Record list:
(begin)

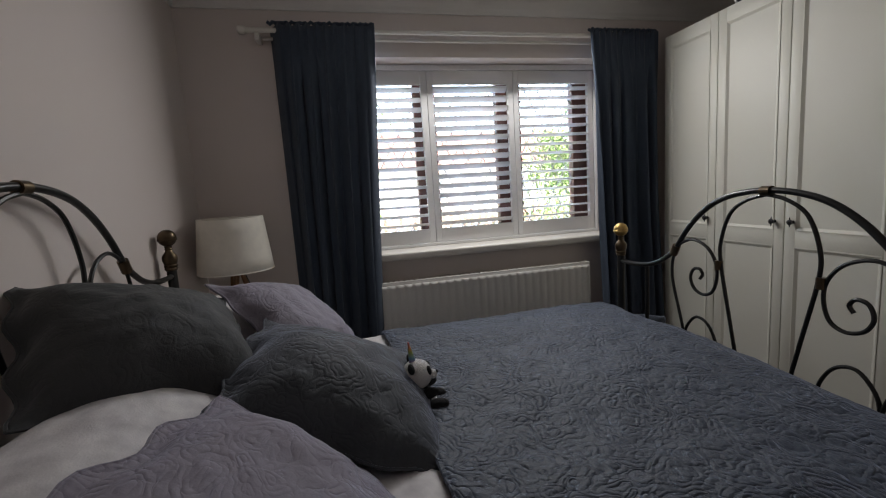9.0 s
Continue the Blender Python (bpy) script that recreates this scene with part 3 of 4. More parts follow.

(end)
(begin)

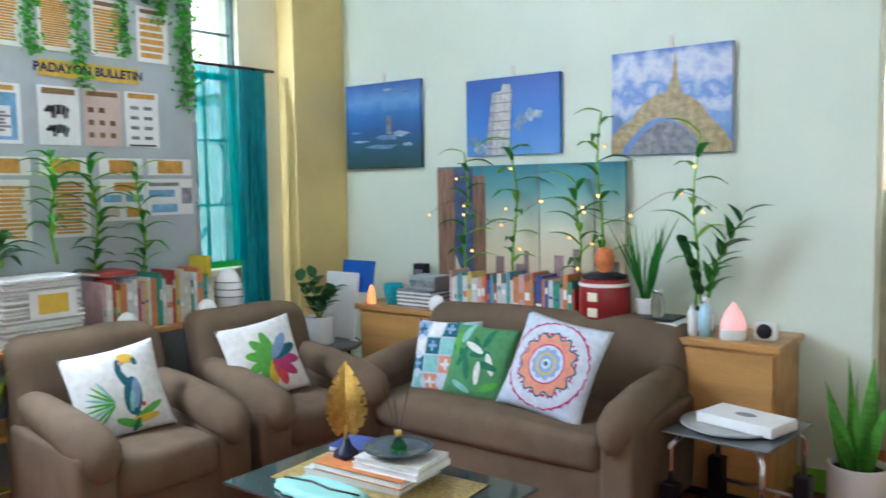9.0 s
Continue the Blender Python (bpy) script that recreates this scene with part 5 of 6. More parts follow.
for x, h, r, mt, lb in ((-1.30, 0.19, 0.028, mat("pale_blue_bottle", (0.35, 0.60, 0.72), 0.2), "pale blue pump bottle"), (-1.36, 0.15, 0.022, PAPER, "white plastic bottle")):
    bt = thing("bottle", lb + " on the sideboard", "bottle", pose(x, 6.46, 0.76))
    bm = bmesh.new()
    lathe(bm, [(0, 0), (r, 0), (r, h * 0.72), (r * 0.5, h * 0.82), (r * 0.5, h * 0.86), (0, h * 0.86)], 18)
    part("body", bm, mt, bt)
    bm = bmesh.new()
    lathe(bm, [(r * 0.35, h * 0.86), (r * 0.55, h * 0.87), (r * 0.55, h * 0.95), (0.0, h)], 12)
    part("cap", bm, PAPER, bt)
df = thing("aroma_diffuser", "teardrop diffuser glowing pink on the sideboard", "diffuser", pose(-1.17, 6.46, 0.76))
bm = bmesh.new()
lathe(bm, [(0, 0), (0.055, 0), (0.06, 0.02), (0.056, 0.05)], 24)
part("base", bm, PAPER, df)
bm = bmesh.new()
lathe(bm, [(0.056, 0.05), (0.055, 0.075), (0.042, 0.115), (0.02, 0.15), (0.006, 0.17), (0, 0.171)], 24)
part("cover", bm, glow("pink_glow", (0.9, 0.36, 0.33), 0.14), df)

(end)

Task goal: Go through the data above and find the lines with the word "follow". Copy each of those lines.

Result for this exercise:
Continue the Blender Python (bpy) script that recreates this scene with part 3 of 4. More parts follow.
Continue the Blender Python (bpy) script that recreates this scene with part 5 of 6. More parts follow.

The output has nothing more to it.